In Bailey v. U. S., 109 U.S. 432, 438 , 3 S. Sup. Ct. Rep. 272, the cases of Erwin v. U. S. and Goodwin v. Niblack were cited as showing that there might be assignments or transfers of claims against the govenment, such as, for instance, those passed upon in those two cases, which were not forbidden by the act of 1853.
In St. Paul & D. R. Co. v. U. S., 112 U.S. 733, 736 , 5 S. Sup. Ct. Rep. 366, this court cited Erwin v. U. S., as holding that the assignment by operation of law to an assignee in bankruptcy was not within the prohibition of section 3477 of the Revised Statutes; and also Goodman v. Niblack, as holding that a voluntary assignment by an insolvent debtor, for the benefit of creditors, was valid to pass title to a claim against the United States; but it held that the case then before it was within the prohibition of the statute, because it involved a voluntary transfer by way of mortgage to secure a debt, finally completed and made absolute by a judicial sale.
As to the point made by the defendant, that the insolvency law of Massachusetts was unconstitutional, we think there is no force in it, in view of the decisions of this court on the subject. Sturges v. Crowninshield, 4 Wheat. 122; Ogden v. Saunders, 12 Wheat. 213; Boyle v. Zacharie, 6 Pet. 348; Cook v.

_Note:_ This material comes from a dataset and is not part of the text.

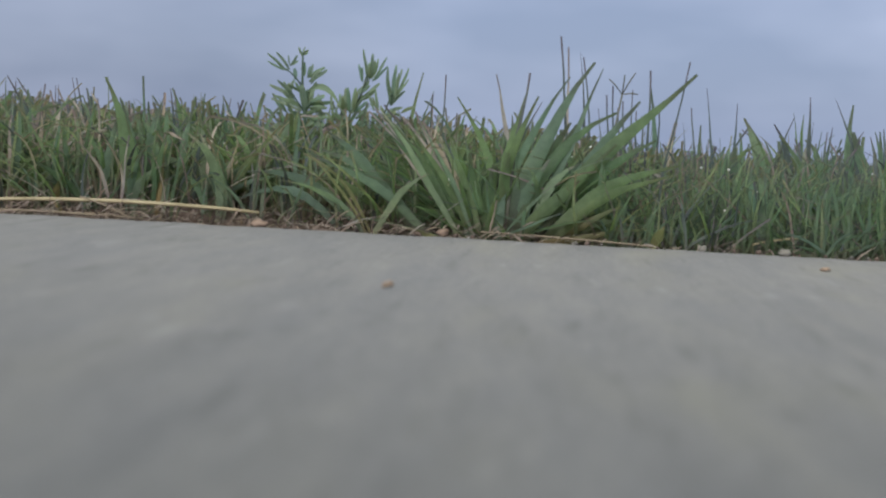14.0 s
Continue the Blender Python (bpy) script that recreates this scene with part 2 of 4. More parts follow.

Moffat, 5 How. 295; Bank v. Horn, 17 How. 157; Baldwin v. Hale, 1 Wall. 223; Baldwin v. Bank, 1 Wall. 234; Gilman v. Lockwood, 4 Wall. 409; Crapo v. Kelly, 16 Wall. 610; Cole v. Cunningham, 133 U. S. [146 U.S. 303, 314] 107, 10 Sup. Ct. Rep. 269; Geilinger v. Philippi, 133 U.S. 246 , 10 Sup. Ct. Rep. 266; Brown v. Smart, 145 U.S. 454 , 12 Sup. Ct. Rep. 958.
Nor is there any force in the position taken by the defendant, that it was necessary, after the repeal in 1878 of the bankruptcy act of 1867 and of the provisions of the Revised Statutes of the United States in regard to bankruptcy, that the insolvency statute of Massachusetts should have been re-enacted in order to become operative. In re Rahrer, 140 U.S. 545 , 11 Sup. Ct. Rep. 865. The repeal of the bankreptcy act of the United States removed an obstacle to the operation of the insolvency laws of the state, and did not render necessary their re-enactment.